Sfilano i suoni della città: rumori, stridori, rombi di motori di auto e moto, spire di fumo. Nel traffico metropolitano tutti scappano da qualcosa, vagano, fuggono verso il niente. In un angolo nascosto si apre uno squarcio verticale. Nel freddo dilagante, le luci tentano invano di creare bagliori d’umanità. Esorcizzare la solitudine pare impossibile.

Cortili silenziosi. Ombre senza cielo. Compagnie in affanno. Relazioni bruciate. Vite dimezzate. L’armonia è una chimera. Suoni nevrotici. Un ombrello aperto, e nessuna pioggia da cui proteggersi. Abiti borghesi. Una suora senza Cristo. Uomini senza volto. Esistenze sciatte. Identità anonime. Il grigio è dentro, è fuori. Ognuno attende qualcosa, cerca qualcuno. C’è una coppia con un letto, ma non è amore, neppure alcova.

 

Francesco Cortese, Riccardo Lanzarone, Maria Rosaria Ponzetta, Emanuela Pisicchio e Giuseppe Semeraro interpretano un’umanità senza nerbo. Sono grovigli di corpi accasciati, creature svuotate, fremiti epilettici. Si entra, si esce, in uno spazio che è luogo di creatività inerte, passiva, sterile.

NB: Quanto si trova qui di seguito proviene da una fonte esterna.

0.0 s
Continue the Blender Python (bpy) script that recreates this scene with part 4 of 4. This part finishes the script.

È arte o è vita? Un raffinato gioco di luci confonde queste dimensioni. Luci algide: anche le rare volte che diventano soffuse, non creano intimità.

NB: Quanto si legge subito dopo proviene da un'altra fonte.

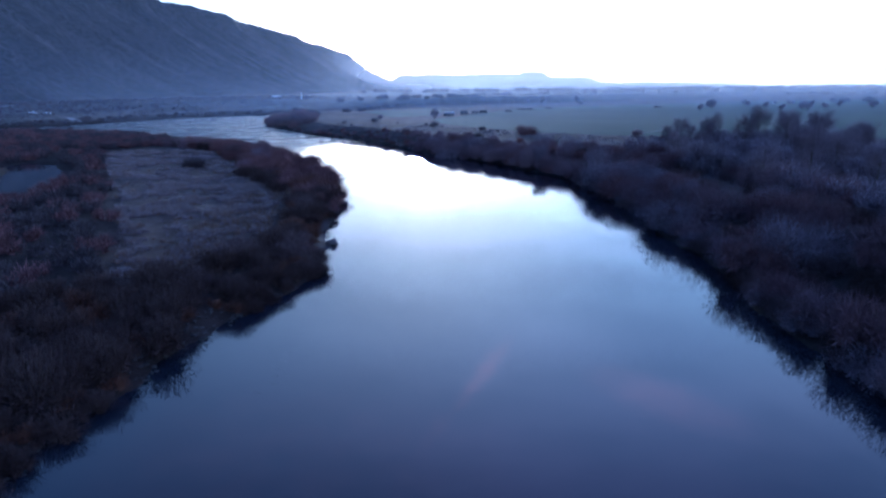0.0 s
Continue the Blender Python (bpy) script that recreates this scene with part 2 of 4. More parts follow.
def make_twig_material(name, low, high, frost_toplight):
    """Bare twigs: one tint for each plant, another for each twig, paler at the tips: frost and painted top light."""
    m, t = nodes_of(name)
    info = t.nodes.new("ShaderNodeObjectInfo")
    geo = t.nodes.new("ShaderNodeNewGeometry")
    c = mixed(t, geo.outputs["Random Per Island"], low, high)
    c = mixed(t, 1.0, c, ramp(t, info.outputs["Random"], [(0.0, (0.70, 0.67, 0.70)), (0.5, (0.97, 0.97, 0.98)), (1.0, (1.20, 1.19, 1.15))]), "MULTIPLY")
    # this pale mix stands in for skylight on crown tops as well as frost
    c = mixed(t, ramp(t, attribute(t, "tip"), [(0.48, (0, 0, 0)), (1.0, (0.8, 0.8, 0.8))]), c, frost_toplight)
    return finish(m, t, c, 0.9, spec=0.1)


def make_mist_haze_material(name, density, top, scale, tint, glow, side_min=0.06, low_min=0.6, low_max=1.0, side=(-330.0, 80.0), rise=(2.0, 15.0)):
    """A thin veil of mist and tinted distance haze, thick low down and fading upwards and at its foot."""
    m, t = nodes_of(name)
    p = position(t)
    sep = t.nodes.new("ShaderNodeSeparateXYZ")
    t.links.new(p, sep.inputs[0])
    up = t.nodes.new("ShaderNodeMapRange")
    up.interpolation_type = "SMOOTHSTEP"
    up.inputs["From Min"].default_value, up.inputs["From Max"].default_value = top, top * 0.15
    t.links.new(sep.outputs["Z"], up.inputs["Value"])
    foot = t.nodes.new("ShaderNodeMapRange")
    foot.interpolation_type = "SMOOTHSTEP"
    foot.inputs["From Min"].default_value, foot.inputs["From Max"].default_value = rise
    t.links.new(sep.outputs["Z"], foot.inputs["Value"])
    low = t.nodes.new("ShaderNodeMapRange")
    low.interpolation_type = "SMOOTHSTEP"
    low.inputs["From Min"].default_value, low.inputs["From Max"].default_value = 55.0, 8.0
    low.inputs["To Min"].default_value, low.inputs["To Max"].default_value = low_min, low_max
    t.links.new(sep.outputs["Z"], low.inputs["Value"])
    across = t.nodes.new("ShaderNodeMapRange")
    across.interpolation_type = "SMOOTHSTEP"
    across.inputs["From Min"].default_value, across.inputs["From Max"].default_value = side
    across.inputs["To Min"].default_value = side_min
    t.links.new(sep.outputs["X"], across.inputs["Value"])
    open_valley = t.nodes.new("ShaderNodeMath")
    open_valley.operation = "MULTIPLY"
    t.links.new(up.outputs[0], open_valley.inputs[0])
    t.links.new(across.outputs[0], open_valley.inputs[1])
    thick = t.nodes.new("ShaderNodeMath")
    thick.operation = "MULTIPLY"
    t.links.new(open_valley.outputs[0], thick.inputs[0])
    t.links.new(low.outputs[0], thick.inputs[1])
    s = node(t, "ShaderNodeVectorMath")
    s.operation = "MULTIPLY"
    s.inputs[1].default_value = (1.0, 1.0, 3.5)
    t.links.new(p, s.inputs[0])
    n = ramp(t, noise_tex(t, s.outputs[0], scale, 4), [(0.3, (0.6, 0.6, 0.6)), (0.7, (1, 1, 1))])
    a = t.nodes.new("ShaderNodeMath")
    a.operation = "MULTIPLY"
    t.links.new(thick.outputs[0], a.inputs[0])
    t.links.new(foot.outputs[0], a.inputs[1])
    b = t.nodes.new("ShaderNodeMath")
    b.operation = "MULTIPLY"
    t.links.new(a.outputs[0], b.inputs[0])
    t.links.new(n, b.inputs[1])
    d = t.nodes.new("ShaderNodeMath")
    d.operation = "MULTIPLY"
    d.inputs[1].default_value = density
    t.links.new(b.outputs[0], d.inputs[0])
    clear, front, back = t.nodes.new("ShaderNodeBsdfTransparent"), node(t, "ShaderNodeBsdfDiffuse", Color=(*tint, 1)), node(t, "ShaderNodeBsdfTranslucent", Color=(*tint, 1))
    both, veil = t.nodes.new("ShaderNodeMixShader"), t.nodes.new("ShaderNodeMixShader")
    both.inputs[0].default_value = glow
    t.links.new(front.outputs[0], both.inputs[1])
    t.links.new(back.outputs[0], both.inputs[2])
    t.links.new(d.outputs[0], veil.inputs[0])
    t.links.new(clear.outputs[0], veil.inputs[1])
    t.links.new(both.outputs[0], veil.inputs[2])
    o = t.nodes.new("ShaderNodeOutputMaterial")
    t.links.new(veil.outputs[0], o.inputs["Surface"])
    return m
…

La musica dilata una dimensione spazialista. È una continua, totale integrazione cinetica di materia, colore e suono nello spazio. C’è il tratto nevrotico di una penna, a vergare un foglio bianco. I passi dei personaggi sono rette che non s’incontrano all’infinito.

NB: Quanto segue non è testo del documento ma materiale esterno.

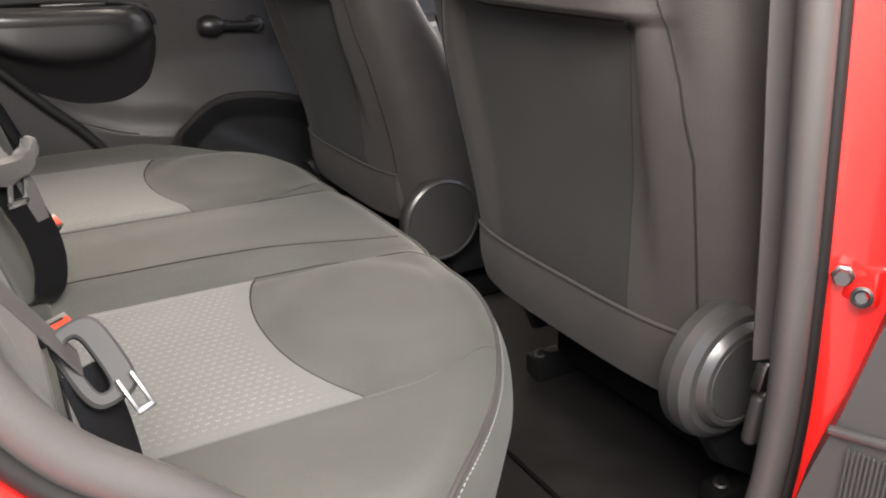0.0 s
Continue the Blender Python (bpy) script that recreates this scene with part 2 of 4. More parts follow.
def strap(bm, pts, width_way, width, thick=0.0014):
    """A flat band along pts; width_way gives the way across, one for all or one each."""
    pts = [Vector(p) for p in pts]
    n = len(pts)
    ways = [Vector(w).normalized() for w in width_way] if isinstance(width_way[0], (tuple, Vector)) else [Vector(width_way).normalized()] * n
    rings = []
    for i, p in enumerate(pts):
        d = (pts[min(n - 1, i + 1)] - pts[max(0, i - 1)]).normalized()
        s = (ways[i] - d * ways[i].dot(d)).normalized()
        t = s.cross(d)
        ring = []
        for a, b in ((-1, -1), (-0.5, -1.5), (0.5, -1.5), (1, -1), (1, 1), (0.5, 1.5), (-0.5, 1.5), (-1, 1)):
            ring.append(bm.verts.new(p + s * a * width / 2 + t * b * thick / 2))
        rings.append(ring)
    for A, B in zip(rings, rings[1:]):
        for k in range(8):
            bm.faces.new((A[k], A[(k + 1) % 8], B[(k + 1) % 8], B[k]))
    bm.faces.new(rings[0][::-1]), bm.faces.new(rings[-1])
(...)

La colonna sonora è un contrappunto originato dall’interazione di echi neoclassici e diffrazioni elettroniche e acustiche. La semplicità e l’enfasi melodica creano una quieta opposizione alle angosce d’interni rarefatti, di paesaggi senza vita. Sono stralci d’anime instabili, sofferte introspezioni sul tempo che passa, luci e ombre di un denso paesaggio interiore. A livello psicologico, le suggestioni visive arrivano a potenziare quelle musicali e viceversa. Questa polimorfa colonna sonora (Olafur Arnolds, Max Richter, Clint Mansell, Tindersticks, Bing Crosby) è una sinestesia strumentale di musica classica rivisitata e rock sperimentale, esteticamente mistico e stordente. Paura e angoscia si rincorrono con il silenzio e la serenità, in un crescendo tanto ossessivo quanto affascinante.

 

Perché lo consigliamo

Entrare nel cuore del Realismo statunitense, in un’America vuota, aliena dal successo patinato e dai lustrini, senza trionfi militari, senza le star di Hollywood.

Quello che resta di F R A M E è l’assenza di ogni prospettiva, che rende questo lavoro assai espressivo della poetica di Hopper. È lo stesso regista Alessandro Serra ad ammetterlo: «Di Hopper non mi interessano le indubbie qualità pittoriche, quanto piuttosto la capacità di imprimere sulla tela l’esperienza interiore. Ricrearla in scena, farla vedere, anche solo per un istante. Nei suoi quadri non vi è alcuna intenzione morale o psicologica, egli semplicemente coglie il quotidiano dei giorni. Opere straordinarie compiute attraverso l’ordinario. Quanto più consuete sono le ambientazioni, abitate da figure semplici, tanto più si rivela la magia del reale»

Vite, dunque, che non riescono a sfrattare l’angoscia. Personaggi che non colmano mai, neppure per errore o di soppiatto, il vuoto dell’anima. Il silenzio non è urlo muto né supplica soffocata, ma iato comunicativo generato dall’impotenza.

 

In questa irresolutezza, in questa trasposizione scenica che riassume la poetica di Hopper senza aggiungere nulla, sfibrandola, c’è il fascino di questo lavoro scenico, ma anche il suo limite. Sta di fatto che F R A M E offre lo spunto per affrontare in classe le costruzioni mentali di un autore poco noto al grande pubblico, che è stato confinato in manuali d’arte contemporanea non sempre accessibili e la cui poetica ha ispirato grandissimi cineasti, come Alfred Hitchcock e Wim Wenders.